Em entrevista à Folha, por telefone, de Bogotá, Santos disse que o governo Uribe pretende fazer em quatro anos o que seus antecessores vêm tentando há mais de duas décadas: acabar com o narcotráfico, considerado a base de todo o conflito do país.
Integrante da família proprietária do jornal "El Tiempo", o mais importante do país, Santos foi sequestrado, em 1990, pelo grupo dos "extraditáveis", narcotraficantes liderados por Pablo Escobar que promoviam uma campanha terrorista contra o Estado para evitar serem julgados nos EUA.
A história do sequestro de Santos, na época diretor de Redação do jornal, foi relatada no livro "Notícia de um Sequestro", de Gabriel García Márquez. Santos foi solto em 1991, após o governo aceitar rever a lei de extradição.
A indicação de Santos a vice de Uribe, em março, foi criticada em editorial do "Tiempo", do qual ele já havia se afastado após o sequestro para dirigir a Fundación País Libre, organização de combate aos sequestros. O jornal declarou sua independência em relação ao governo e disse que Santos não poderia voltar a trabalhar na empresa. Leia a seguir trechos da entrevista que concedeu à Folha.

Folha - O que muda no conflito colombiano com o novo governo?
Francisco Santos -
Primeiro é que haverá muito mais investimento do Estado. Nos próximos dois anos, pretendemos gastar US$ 1 bilhão a mais anualmente, o que vai permitir ampliar muito o efetivo militar e comprar equipamentos para um esforço sério. Segundo, mudar a doutrina e a prática militar, de forma muito mais estratégica, para apontar a objetivos que modifiquem o balanço do conflito. Terceiro, decisão e vontade de fazer respeitar os direitos humanos com um Estado forte.

Folha - E existe a possibilidade de este governo iniciar um novo processo de paz com a guerrilha?
Santos -
Um processo de paz como fez o presidente Andrés Pastrana não, porque não haverá desmilitarização de nenhuma região e exigimos um cessar-fogo como condição para negociar. A disposição do governo é total, mas precisamos saber é se há disposição por parte dos grupos violentos.

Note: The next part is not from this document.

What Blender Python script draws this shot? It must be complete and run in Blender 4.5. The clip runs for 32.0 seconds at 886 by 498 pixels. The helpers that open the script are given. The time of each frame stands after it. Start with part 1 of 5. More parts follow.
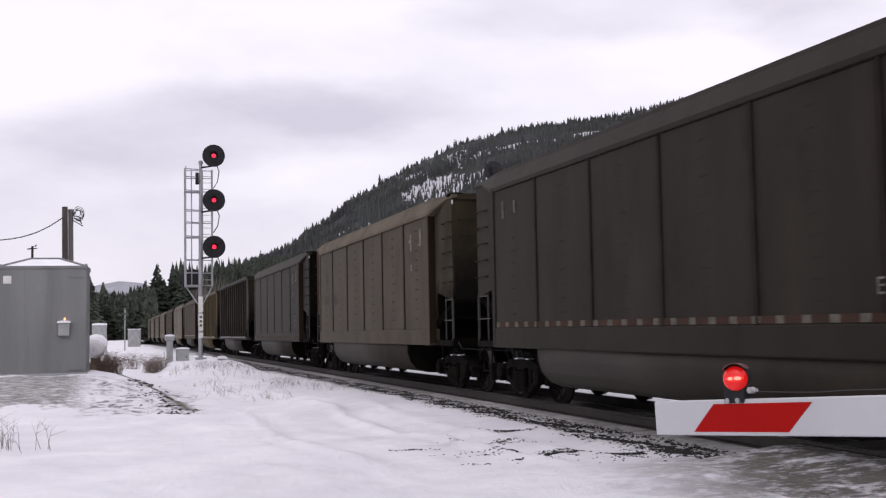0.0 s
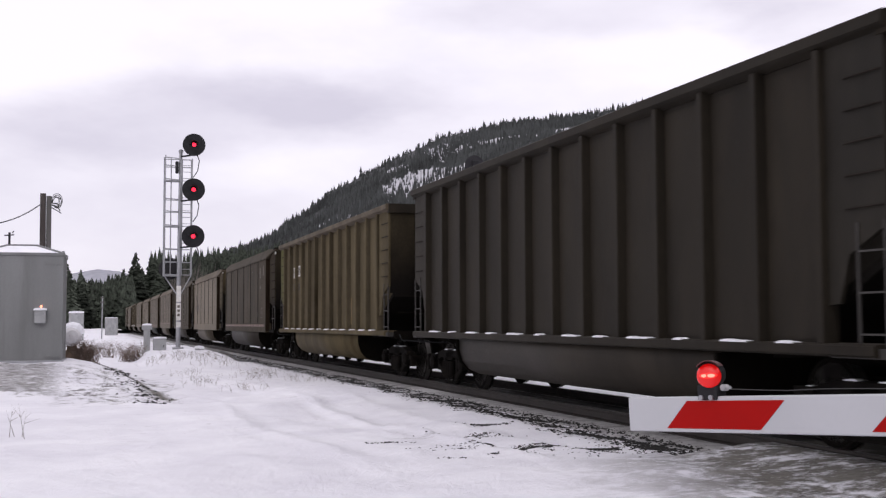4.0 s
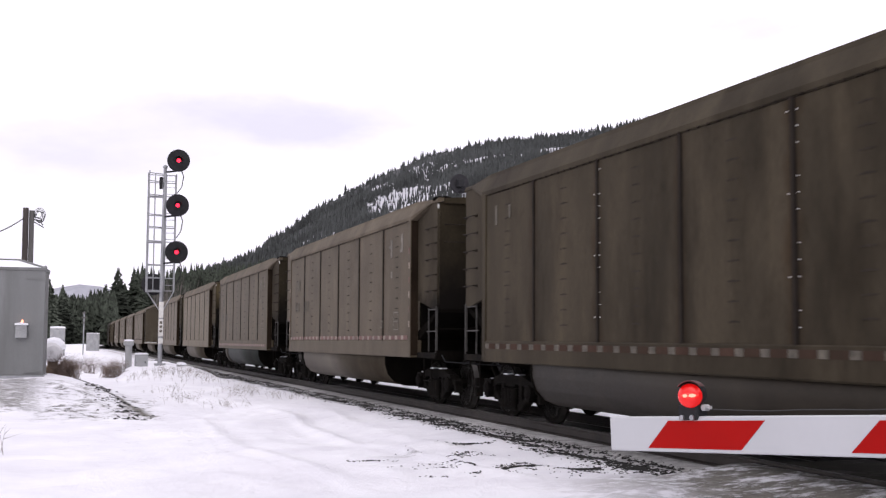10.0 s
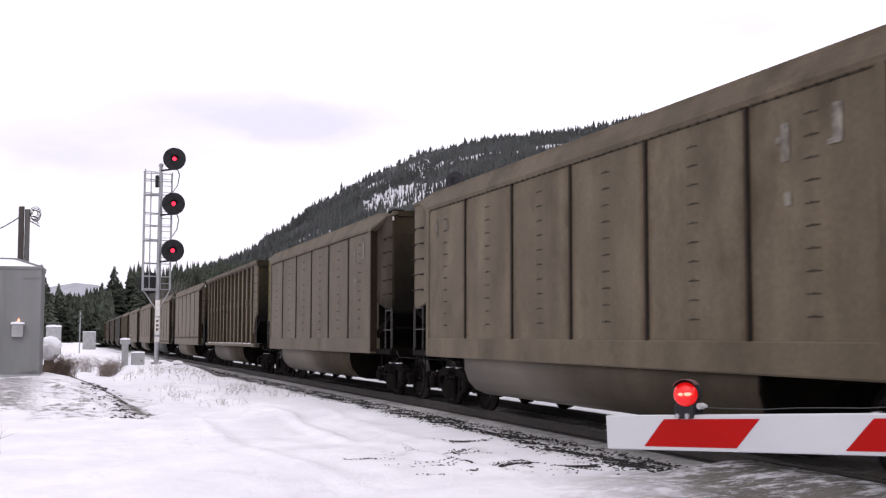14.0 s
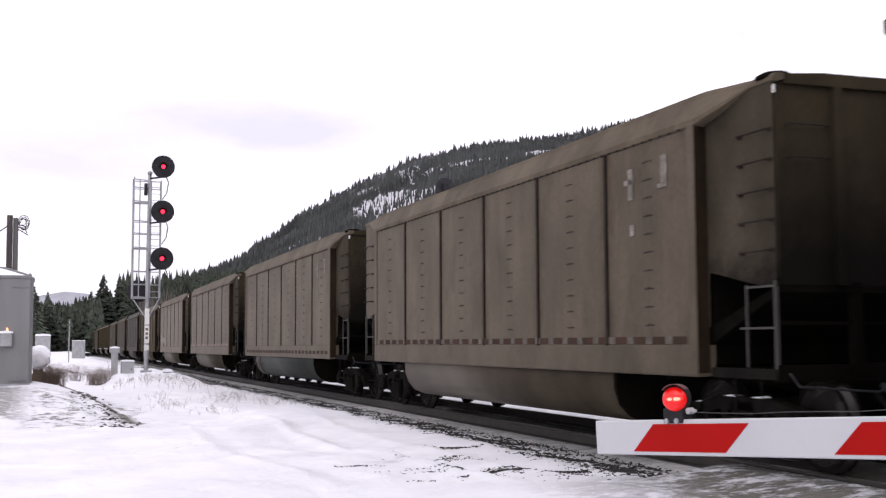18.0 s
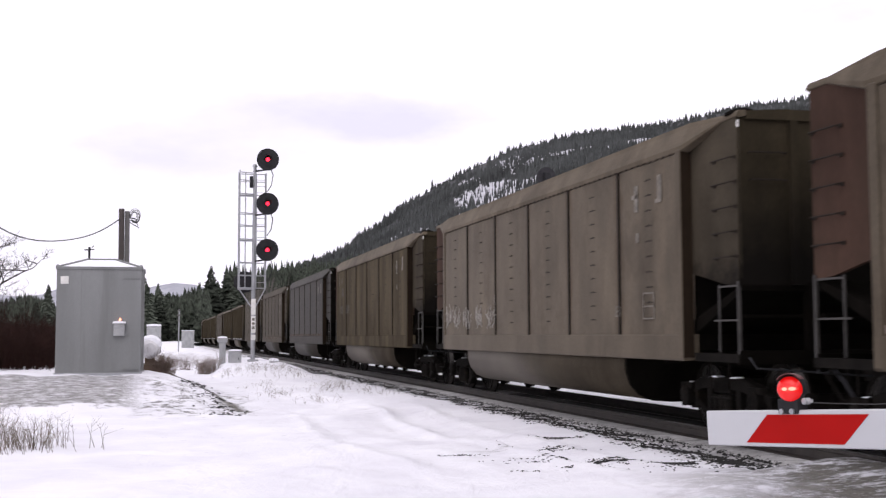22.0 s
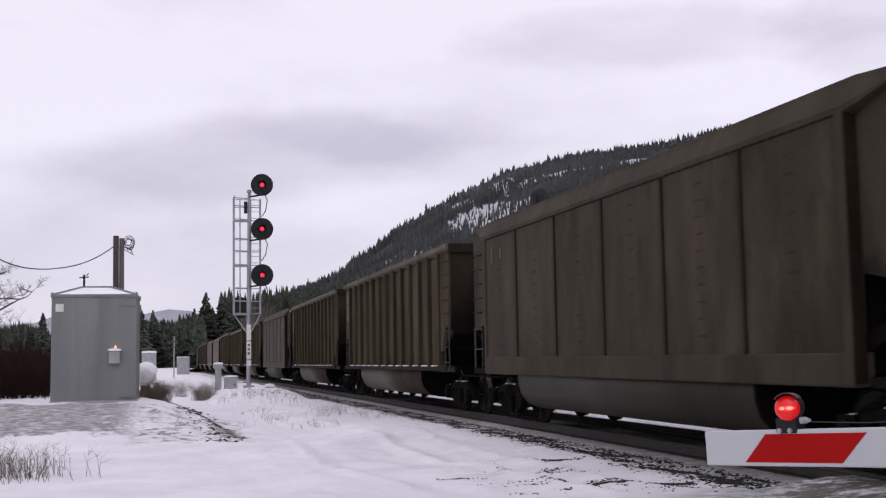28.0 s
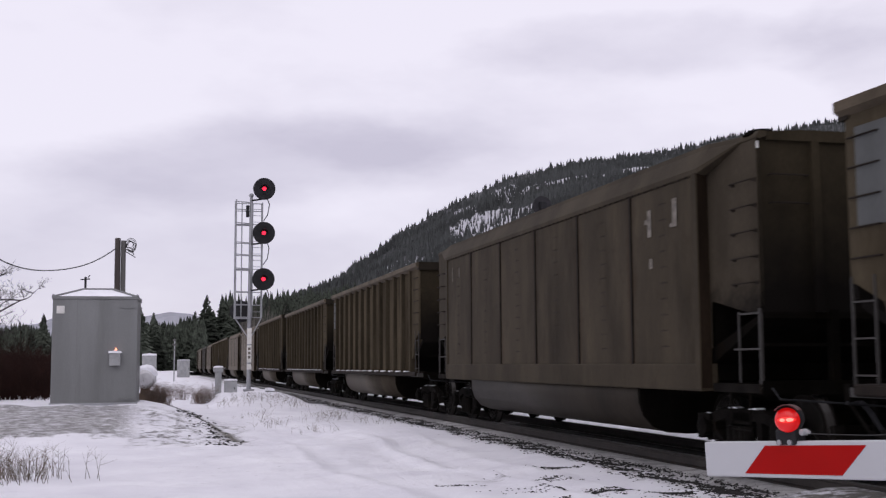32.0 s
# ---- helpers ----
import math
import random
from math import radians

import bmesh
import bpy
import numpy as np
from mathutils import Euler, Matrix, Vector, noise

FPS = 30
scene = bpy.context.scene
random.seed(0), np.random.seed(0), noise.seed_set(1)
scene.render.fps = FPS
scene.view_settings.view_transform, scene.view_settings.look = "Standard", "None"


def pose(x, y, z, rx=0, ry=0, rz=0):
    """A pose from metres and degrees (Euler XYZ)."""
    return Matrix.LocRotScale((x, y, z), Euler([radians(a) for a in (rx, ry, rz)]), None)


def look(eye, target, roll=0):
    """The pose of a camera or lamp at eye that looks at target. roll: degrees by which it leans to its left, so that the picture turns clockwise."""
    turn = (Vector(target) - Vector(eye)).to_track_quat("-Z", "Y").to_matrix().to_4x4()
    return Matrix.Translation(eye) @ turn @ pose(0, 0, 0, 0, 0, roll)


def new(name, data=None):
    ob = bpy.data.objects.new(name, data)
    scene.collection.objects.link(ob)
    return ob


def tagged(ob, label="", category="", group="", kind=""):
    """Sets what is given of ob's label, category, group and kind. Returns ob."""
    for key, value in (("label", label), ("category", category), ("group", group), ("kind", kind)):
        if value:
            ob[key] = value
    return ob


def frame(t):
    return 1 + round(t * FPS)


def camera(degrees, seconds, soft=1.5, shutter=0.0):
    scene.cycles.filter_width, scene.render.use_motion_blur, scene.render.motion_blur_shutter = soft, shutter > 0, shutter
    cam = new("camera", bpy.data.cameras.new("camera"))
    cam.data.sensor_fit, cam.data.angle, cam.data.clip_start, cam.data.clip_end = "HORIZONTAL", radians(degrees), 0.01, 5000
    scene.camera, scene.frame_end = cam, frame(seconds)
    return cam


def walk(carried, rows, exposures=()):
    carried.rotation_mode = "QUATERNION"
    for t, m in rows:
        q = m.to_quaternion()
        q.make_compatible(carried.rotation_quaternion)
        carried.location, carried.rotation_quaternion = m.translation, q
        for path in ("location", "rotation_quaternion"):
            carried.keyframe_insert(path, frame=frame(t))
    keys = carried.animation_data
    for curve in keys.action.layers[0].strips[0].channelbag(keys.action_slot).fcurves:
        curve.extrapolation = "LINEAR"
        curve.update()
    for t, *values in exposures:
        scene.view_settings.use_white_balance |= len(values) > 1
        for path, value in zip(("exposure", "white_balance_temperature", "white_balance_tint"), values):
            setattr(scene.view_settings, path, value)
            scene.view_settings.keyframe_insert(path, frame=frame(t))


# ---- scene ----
cam = camera(42.0, 32.0, soft=1.3, shutter=0.16)
PATH = [
    (0, pose(-0.006, 0.013, 1.305, 93.765, 1.030, -16.625)),
    (0.5, pose(0.008, 0.020, 1.300, 93.837, 0.947, -16.745)),
    (1, pose(0.002, 0.008, 1.303, 93.825, 1.213, -16.854)),
    (1.5, pose(0.003, 0.009, 1.300, 93.602, 1.269, -16.799)),
    (2, pose(0.007, 0.016, 1.306, 93.086, 1.657, -16.808)),
    (2.5, pose(0.002, 0.011, 1.305, 92.545, 1.286, -16.929)),
    (3, pose(0.005, 0.012, 1.302, 93.036, 0.731, -17.354)),
    (3.5, pose(0.005, 0.013, 1.303, 93.265, 0.244, -17.543)),
    (5.5, pose(-0.003, 0.001, 1.306, 94.139, 0.082, -17.851)),
    (6, pose(0.005, 0.017, 1.307, 94.316, -0.555, -18.014)),
    (6.5, pose(-0.003, -0.003, 1.306, 94.305, -0.309, -18.187)),
    (7, pose(0.004, 0.004, 1.307, 94.203, -0.280, -18.184)),
    (7.5, pose(-0.004, -0.010, 1.306, 94.378, -0.391, -18.274)),
    (8, pose(0.004, 0.005, 1.307, 94.348, -0.407, -18.242)),
    (8.5, pose(0.001, -0.003, 1.307, 94.341, -0.536, -18.379)),
    (9, pose(0.000, 0.000, 1.304, 94.310, -0.433, -18.369)),
    (9.5, pose(0.006, -0.000, 1.308, 94.300, -0.310, -18.393)),
    (10, pose(0.003, 0.002, 1.302, 94.347, -0.354, -18.500)),
    (10.5, pose(0.001, -0.010, 1.307, 94.441, -0.280, -18.516)),
    (11, pose(0.002, -0.002, 1.307, 94.281, -0.120, -18.315)),
    (11.5, pose(0.004, -0.000, 1.303, 94.105, -0.079, -18.323)),
    (12, pose(0.010, 0.005, 1.305, 93.980, -0.032, -18.344)),
    (12.5, pose(-0.000, -0.005, 1.306, 94.207, -0.396, -18.362)),
    (13, pose(0.001, -0.005, 1.307, 94.308, -0.443, -18.409)),
    (13.5, pose(0.004, -0.006, 1.305, 94.279, -0.569, -18.607)),
    (14, pose(-0.002, -0.013, 1.310, 94.213, -0.161, -18.672)),
    (14.5, pose(-0.003, -0.023, 1.303, 94.258, 0.088, -18.598)),
    (16.5, pose(0.000, -0.021, 1.305, 94.282, 0.343, -19.069)),
    (17, pose(-0.007, -0.024, 1.307, 94.387, 0.179, -19.121)),
    (17.5, pose(-0.003, -0.024, 1.307, 94.477, 0.163, -19.126)),
    (18, pose(0.003, -0.014, 1.310, 94.529, 0.215, -19.143)),
    (18.5, pose(0.003, -0.014, 1.307, 94.563, 0.184, -19.180)),
    (19, pose(0.021, 0.018, 1.304, 94.754, -0.299, -19.509)),
    (19.5, pose(0.005, -0.009, 1.304, 94.741, -0.326, -20.287)),
    (20, pose(0.005, -0.021, 1.305, 96.598, -0.485, -20.418)),
    (20.5, pose(0.003, -0.007, 1.302, 93.945, 0.845, -18.601)),
    (21, pose(0.005, -0.006, 1.306, 94.542, -0.089, -18.699)),
    (21.5, pose(-0.001, -0.015, 1.308, 94.297, 0.928, -18.234)),
    (22, pose(0.002, 0.027, 1.303, 94.062, 0.203, -14.107)),
    (22.5, pose(0.006, 0.035, 1.291, 93.683, 1.735, -12.499)),
    (23, pose(0.006, 0.035, 1.293, 93.687, 1.106, -12.929)),
    (23.5, pose(0.012, 0.043, 1.291, 93.900, 1.119, -13.191)),
    (24, pose(-0.000, 0.032, 1.297, 94.167, 1.240, -12.889)),
    (24.5, pose(0.008, 0.032, 1.297, 93.976, 1.381, -13.506)),
    (25, pose(0.003, 0.023, 1.297, 94.196, 1.400, -13.739)),
    (25.5, pose(-0.001, 0.014, 1.303, 94.397, 1.802, -14.607)),
    (26, pose(-0.004, 0.021, 1.303, 94.910, 1.975, -13.995)),
    (26.5, pose(-0.008, 0.012, 1.301, 95.129, 2.072, -14.226)),
    (28.5, pose(-0.013, 0.006, 1.308, 95.207, 0.738, -14.350)),
    (29, pose(-0.011, 0.008, 1.307, 95.286, 0.770, -14.427)),
    (29.5, pose(-0.013, -0.001, 1.305, 95.498, 0.790, -14.222)),
    (30, pose(-0.014, 0.003, 1.308, 94.789, -0.171, -14.327)),
    (30.5, pose(-0.012, 0.009, 1.305, 94.759, -0.001, -13.990)),
    (31, pose(-0.018, 0.002, 1.309, 95.031, -0.051, -13.967)),
    (31.5, pose(-0.009, 0.010, 1.306, 95.311, -0.059, -14.192)),
    (32, pose(-0.016, 0.001, 1.312, 95.487, 0.288, -14.304)),
]
EXPOSURES = [
    (0.0, -0.3, 6500, 10), (2.0, -0.3, 6500, 10), (3.5, -0.27, 6500, 10), (5.5, -0.2, 6500, 10), (6.0, -0.14, 6500, 10), (7.0, -0.02, 6500, 10), (8.5, 0.08, 6500, 10), (13.0, 0.08, 6500, 10), (21.0, 0.15, 6500, 10), (21.7, 0.15, 6500, 10), (22.1, 0.04, 6500, 10), (22.5, -0.26, 6420, 11), (23.0, -0.38, 6330, 12), (25.0, -0.47, 6330, 12), (26.0, -0.52, 6330, 12), (29.0, -0.46, 6330, 12), (32.0, -0.5, 6330, 12),
]
walk(cam, PATH, EXPOSURES)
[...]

Folha - E uma negociação poderia incluir também os paramilitares?
Santos -
O presidente já disse que sim, que ele está aberto a um processo político. Mas as condições são as mesmas.

Folha - Qual o maior problema da Colômbia hoje?
Santos -
Acho que o principal é o narcotráfico. Isso é o que move o conflito armado, dá dinheiro aos paramilitares e à guerrilha. O que temos de fazer é atacar o narcotráfico, com toda a vontade, decisão e esforço. O presidente Uribe já fixou uma meta muito ambiciosa, que dentro de quatro anos não saia um quilo mais de droga da Colômbia. Sabemos que é difícil, mas a vontade nesse sentido é absolutamente clara. Que não haja a menor dúvida para a comunidade internacional, para os narcotraficantes e para os colombianos. Quando acabarmos com esse delito, o conflito passará a ter uma dimensão diferente.

Folha - Há 20 anos os governos colombianos prometem acabar com o narcotráfico. Como é possível fazê-lo em quatro anos?
Santos -
A verdade, quero ser sincero, é que os governos colombianos não têm sido claros nem tiveram vontade suficiente, não tomaram decisões. Iremos a fundo nisso. Acho que a ajuda dos EUA pode ser a grande diferença para acabar com o problema. Temos capacidade, sem dúvida, de, em quatro anos, mudar completamente o balanço militar do conflito, cortando as fontes de financiamento dos grupos violentos.

Folha - O novo governo pedirá ampliação da ajuda americana?
Santos -
Para nós seria muito importante que essa ajuda aumentasse. De qualquer maneira, já estão nos ajudando, com cerca de US$ 600 milhões ao ano. Mas é óbvio que este conflito pode desestabilizar o continente. Por isso a importância dos EUA é vital.

Folha - O sr. considera a situação atual pior do que a da época em que o sr. foi sequestrado?
Santos -
A força dos grupos armados hoje é muito maior. Os ingressos pelo narcotráfico se multiplicaram, os ingressos pelos sequestros se multiplicaram.